• [Material]:
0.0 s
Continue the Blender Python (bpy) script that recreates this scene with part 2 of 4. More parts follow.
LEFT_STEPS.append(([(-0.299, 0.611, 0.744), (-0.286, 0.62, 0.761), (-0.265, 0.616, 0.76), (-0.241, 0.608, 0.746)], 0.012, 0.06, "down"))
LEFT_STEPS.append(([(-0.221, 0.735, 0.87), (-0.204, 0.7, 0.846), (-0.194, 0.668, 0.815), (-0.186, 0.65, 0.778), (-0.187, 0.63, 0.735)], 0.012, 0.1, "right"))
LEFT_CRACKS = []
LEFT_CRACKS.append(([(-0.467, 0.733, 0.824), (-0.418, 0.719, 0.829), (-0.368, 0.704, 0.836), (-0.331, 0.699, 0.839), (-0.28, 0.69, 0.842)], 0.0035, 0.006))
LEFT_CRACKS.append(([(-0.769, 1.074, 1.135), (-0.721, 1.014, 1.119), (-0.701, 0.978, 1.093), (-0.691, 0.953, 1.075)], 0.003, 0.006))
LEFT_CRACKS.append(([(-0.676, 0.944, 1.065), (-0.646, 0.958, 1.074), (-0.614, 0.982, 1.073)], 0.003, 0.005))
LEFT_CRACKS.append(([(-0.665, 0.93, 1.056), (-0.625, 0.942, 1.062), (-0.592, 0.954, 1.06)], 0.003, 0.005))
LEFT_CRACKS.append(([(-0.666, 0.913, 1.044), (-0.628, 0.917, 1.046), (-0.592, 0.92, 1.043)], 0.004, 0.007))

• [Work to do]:
Would you give the material above again, complete and exact?

• [Result of this exercise]:
0.0 s
Continue the Blender Python (bpy) script that recreates this scene with part 2 of 4. More parts follow.
LEFT_STEPS.append(([(-0.299, 0.611, 0.744), (-0.286, 0.62, 0.761), (-0.265, 0.616, 0.76), (-0.241, 0.608, 0.746)], 0.012, 0.06, "down"))
LEFT_STEPS.append(([(-0.221, 0.735, 0.87), (-0.204, 0.7, 0.846), (-0.194, 0.668, 0.815), (-0.186, 0.65, 0.778), (-0.187, 0.63, 0.735)], 0.012, 0.1, "right"))
LEFT_CRACKS = []
LEFT_CRACKS.append(([(-0.467, 0.733, 0.824), (-0.418, 0.719, 0.829), (-0.368, 0.704, 0.836), (-0.331, 0.699, 0.839), (-0.28, 0.69, 0.842)], 0.0035, 0.006))
LEFT_CRACKS.append(([(-0.769, 1.074, 1.135), (-0.721, 1.014, 1.119), (-0.701, 0.978, 1.093), (-0.691, 0.953, 1.075)], 0.003, 0.006))
LEFT_CRACKS.append(([(-0.676, 0.944, 1.065), (-0.646, 0.958, 1.074), (-0.614, 0.982, 1.073)], 0.003, 0.005))
LEFT_CRACKS.append(([(-0.665, 0.93, 1.056), (-0.625, 0.942, 1.062), (-0.592, 0.954, 1.06)], 0.003, 0.005))
LEFT_CRACKS.append(([(-0.666, 0.913, 1.044), (-0.628, 0.917, 1.046), (-0.592, 0.92, 1.043)], 0.004, 0.007))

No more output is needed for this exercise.